[PROBLEM DESCRIPTION]
Copy every line from the records below that holds the word "recreates".

## START ENTRIES

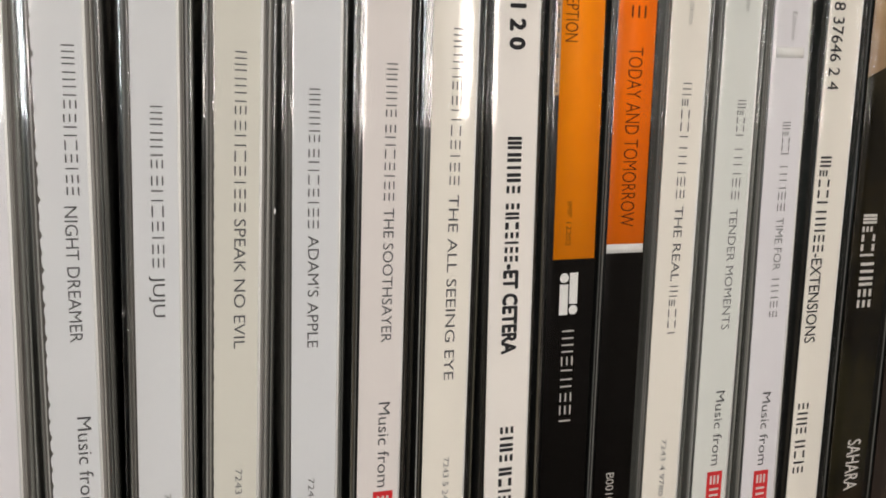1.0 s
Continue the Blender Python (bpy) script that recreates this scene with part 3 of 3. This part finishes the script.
cd_case(215.37, 10.72, 6.2, -0.0109, 'cool', 0.25, 0.06, 0.24, 0.24, 2, "clear jewel case, cool white spine card, thin grey lettering", [
    word(85.1, 76.9, 6.01, 1.6, "ink_thin", "3212#", 0.2), word(76.2, 65.5, 5.9, 1.6, "ink_thin", "#2=#1##", 0.2), text("NIGHT DREAMER", 64, 45.2, 5.52, 1.6, "ink_thin", 0),
    text("Music from", 34.5, 20.6, 6.03, 1.8, "ink_soft", 0), badge(19.8, 11.3, 5.8), text("Edition", 99.9, 95.7, 7, 0.95, "ink_faint", -0.01),
])
cd_case(226.39, 9.96, 5.9, 0.0, 'cool', 0.25, 0.06, 0, 0.22, 2, "clear jewel case, cool white spine card, thin grey lettering", [
    word(77.7, 69.3, 4.81, 1.6, "ink_thin", "3212#", 0.2), word(68.2, 55.5, 4.81, 1.6, "ink_thin", "#2=#1##", 0.2), text("JUJU", 54.3, 48.4, 4.81, 1.6, "ink_thin", 0),
    text("7243", 22, 17.4, 5.51, 0.95, "ink_thin_pale", -0), text("Edition", 97.3, 93.3, 5.01, 0.95, "ink_faint", -0.01), wrap(1.7, 21, 0.0, 0.5, 57, 22, 0.5, 'torn_film'),
])
cd_case(236.65, 11.35, 6.2, 0.0069, 'cream_green', 0.24, 0.06, 0.09, 0.16, 2, "clear jewel case, pale yellowish spine card, thin grey lettering", [
    word(85.5, 76.9, 5.19, 1.6, "ink_thin", "3212#", 0.2), word(76, 63.2, 5.17, 1.6, "ink_thin", "#2=#1##", 0.2), text("SPEAK NO EVIL", 62.2, 43.2, 5.19, 1.6, "ink_thin", 0),
    text("7243", 24.7, 20.7, 5.19, 0.95, "ink_thin_pale", -0), text("Edition", 98.8, 94.6, 5.08, 0.95, "ink_faint", -0.01), scuff_glint(9.9, 63.5, 0.5, 0.15),
])
cd_case(248.3, 9.82, 6.7, -0.0041, 'cool', 0.22, 0.06, 0, 0.1, 2, "clear jewel case, cool white spine card, thin grey lettering", [
    word(80.9, 73.3, 4.72, 1.6, "ink_thin", "3212#", 0.2), word(72.3, 60.8, 4.67, 1.6, "ink_thin", "#2=#1##", 0.2), text("ADAM'S APPLE", 59.7, 42.8, 4.71, 1.6, "ink_thin", 0),
    text("7243", 22.1, 18.1, 4.68, 0.95, "ink_thin_pale", -0), text("Edition", 97.3, 93.1, 4.99, 0.95, "ink_faint", -0.01),
])
cd_case(258.57, 10.28, 6.6, -0.0039, 'rose', 0.2, 0.06, 0, 0.1, 1, "clear jewel case, rosy white spine card, thin grey lettering", [
    word(85, 77.3, 5.74, 1.6, "ink_thin", "3212#", 0.2), word(76.1, 64.9, 5.7, 1.6, "ink_thin", "#2=#1##", 0.2), text("THE SOOTHSAYER", 63.7, 43, 5.74, 1.6, "ink_thin", 0),
    text("Music from", 33.4, 19.4, 5.73, 1.8, "ink_soft", 0), badge(18.7, 10.2, 5.78), text("Edition", 98.4, 94.4, 6, 0.95, "ink_faint", -0.01),
])
cd_case(269.3, 10.6, 6.95, -0.0086, 'cream', 0.02, -0.62, 0, 0.1, 1, "clear jewel case, cream spine card, thin grey lettering", [
    word(90.6, 81.6, 5.54, 1.6, "ink_thin", "3212#", 0.2), word(80.7, 67.3, 5.53, 1.6, "ink_thin", "#2=#1##", 0.2), text("THE ALL SEEING EYE", 65.8, 36.3, 5.54, 1.6, "ink_thin", 0),
    text("7243 5 24", 23.3, 16, 5.57, 0.95, "ink_thin_pale", -0),
])
cd_case(280.35, 9.65, 7.2, -0.0235, 'cream_grey', 0.2, 0.06, 0, 0.1, 1, "clear jewel case, warm white spine with heavy black lettering", [
    text("33581 2 0", 102.3, 88.1, 5.28, 2.35, "ink", 0.05), word(74.8, 66, 5.3, 2.35, "ink", "3212#", 0.6), word(64.4, 55.1, 5.25, 2.35, "ink", "#2=#1##", 0.6),
    text("-ET CETERA", 54.6, 40, 5.26, 2.35, "ink", 0.05), word(27.5, 21.5, 5.32, 2.35, "ink", "#12#", 0.6), word(20.4, 14.3, 5.25, 2.35, "ink", "2=1#", 0.6),
])
cd_case(290.45, 9.72, 8.4, -0.0235, 'black', 0.2, 0.06, 0, 0.1, 0, "black jewel case with orange upper spine and white emblem", [
    panel("orange_field", ORANGE, 121, 55.3, 2.5, 9.9, 0.0, "orange printed upper spine"), barcode(121, 81.5, 1.62, 2.45, TAN, 7), emblem(53.0, 5.6),
    text("INCEPTION", 99.8, 89.7, 4.27, 2.2, "ink_brown", -0.01), text("IMP 12202", 64.7, 57.5, 5.08, 0.9, "ink_brown", -0.01), word(43.6, 27.3, 5.68, 2.1, "ink_pale", "13#21##1", 0.22),
])
cd_case(300.62, 9.21, 6.9, -0.0176, 'black', 0.2, 0.06, 0, 0.1, 0, "black jewel case with orange upper spine and white band", [
    panel("orange_field", ORANGE_DEEP, 121, 57.7, 1.62, 8.45, 0.0, "deep orange printed upper spine"), panel("white_band", WHITE, 57.7, 56.2, 1.62, 8.45),
    word(105.5, 94.1, 5.23, 2.6, "ink_brown", "112##", 0.3), text("TODAY AND TOMORROW", 89.5, 60.6, 5.1, 2.6, "ink_brown", -0.01), text("B0010", 17.4, 12, 4.64, 1.5, "ink_pale", -0.01),
])
cd_case(310.29, 10.02, 6.9, -0.0176, 'cream', 0.2, 0.06, 0, 0.1, 2, "clear jewel case, cream spine card, thin grey lettering", [
    text("Edition", 98.1, 93.7, 5.3, 0.95, "ink_faint", -0.01), word(84.4, 75.3, 5.32, 1.6, "ink_thin", "3e==1", 0.2), word(74.1, 65.3, 5.34, 1.6, "ink_thin", "112##", 0.2),
    text("THE REAL", 64, 51.1, 5.33, 1.6, "ink_thin", 0), word(50.3, 41.7, 5.32, 1.6, "ink_thin", "3e==1", 0.2), text("7243 4 9780", 22.6, 12, 5.42, 0.95, "ink_thin_pale", -0),
])
cd_case(320.76, 10.35, 6.95, -0.0216, 'green_grey', 0.2, 0.06, 0, 0.1, 2, "clear jewel case, greenish grey spine card, thin grey lettering", [
    text("Edition", 100.7, 96.6, 6.07, 0.95, "ink_faint", -0.01), word(82, 75.9, 6.14, 1.6, "ink_thin_pale", "3e==1", 0.2), word(74.1, 65.1, 6.14, 1.6, "ink_thin_pale", "112##", 0.2),
    text("TENDER MOMENTS", 63.5, 42, 6.08, 1.6, "ink_thin_pale", 0), text("Music from", 30.7, 16.6, 6.15, 1.8, "ink_soft", 0), badge(15.4, 6.9, 6.17),
])
cd_case(331.56, 9.85, 7.2, -0.0318, 'lilac', 0.2, 0.06, 0, 0.1, 2, "clear jewel case, pale lilac-white spine card, thin grey lettering", [
    text("Edition", 97.1, 92.5, 5.75, 0.95, "ink_faint", -0.01), word(78.6, 72.9, 5.75, 1.6, "ink_thin_pale", "3e==1", 0.2), word(71.2, 63.1, 5.77, 1.6, "ink_thin_pale", "112##", 0.2),
    text("TIME FOR", 61.9, 52.4, 5.75, 1.6, "ink_thin_pale", 0), word(51.1, 43.8, 5.75, 1.6, "ink_thin_pale", "112##", 0.2), text("Music from", 29.7, 15.6, 5.76, 1.8, "ink_soft", 0),
    badge(14.5, 6, 5.75), panel("pale_patch", FOLD_GLOW, 91.2, 89.4, 2.4, 8.2, 0.0, "small pale patch"),
])
cd_case(341.86, 9.18, 6.9, -0.021, 'cream', 0.2, 0.06, 0, 0.1, 1, "clear jewel case, cream spine card with medium black lettering", [
    text("8 37646 2 4", 99.4, 84.5, 3.67, 2.35, "ink", 0.01), word(72.9, 64.4, 3.68, 2.35, "ink", "3e==1", 0.38), word(63.3, 55.7, 3.69, 2.35, "ink", "112##", 0.38),
    text("-EXTENSIONS", 55.4, 38.7, 3.63, 2.35, "ink", 0.01), word(27, 21.1, 3.64, 2.35, "ink", "#12#", 0.38), word(19.7, 13.2, 3.69, 2.35, "ink", "2=1#", 0.38),
])
cd_case(351.49, 10.55, 8.6, -0.021, 'brown', 0.2, 0.06, 0, 0.1, 0, "dark brown jewel case with condensed white lettering", [
    panel("tan_field", TAN, 121, 87, 1.62, 10.0, 0.5, "pale tan upper print"),
    word(62.5, 54.6, 5.34, 3.1, "ink_pale", "3e==1", 0.56), word(53.5, 44.9, 5.74, 3.1, "ink_pale", "112##", 0.56), text("SAHARA", 18.6, 8.3, 6.99, 3.1, "ink_pale", 0.01),
])
cd_case(362.49, 9.95, 6.5, -0.021, 'dark', 0.2, 0.06, 0, 0.1, 1, "dark jewel case at the end of the row", [
])
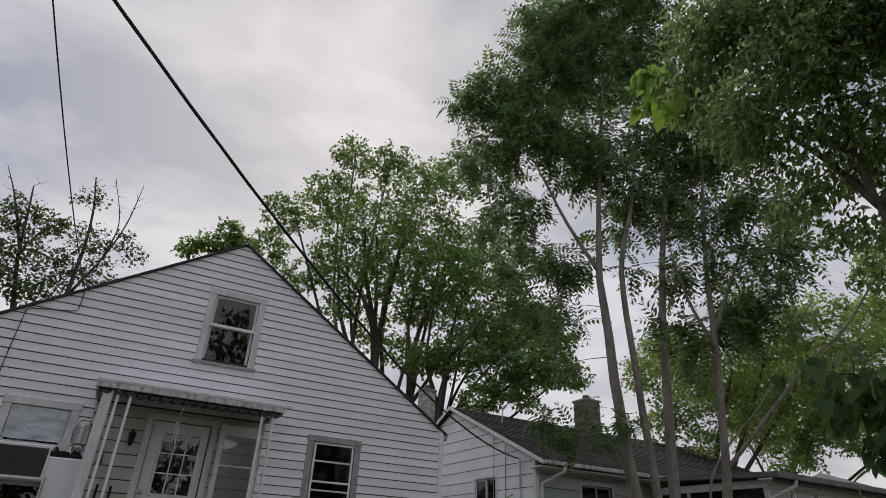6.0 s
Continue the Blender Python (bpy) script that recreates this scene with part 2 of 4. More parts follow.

## END ENTRIES

[EXERCISE OUTPUT]
Continue the Blender Python (bpy) script that recreates this scene with part 3 of 3. This part finishes the script.
Continue the Blender Python (bpy) script that recreates this scene with part 2 of 4. More parts follow.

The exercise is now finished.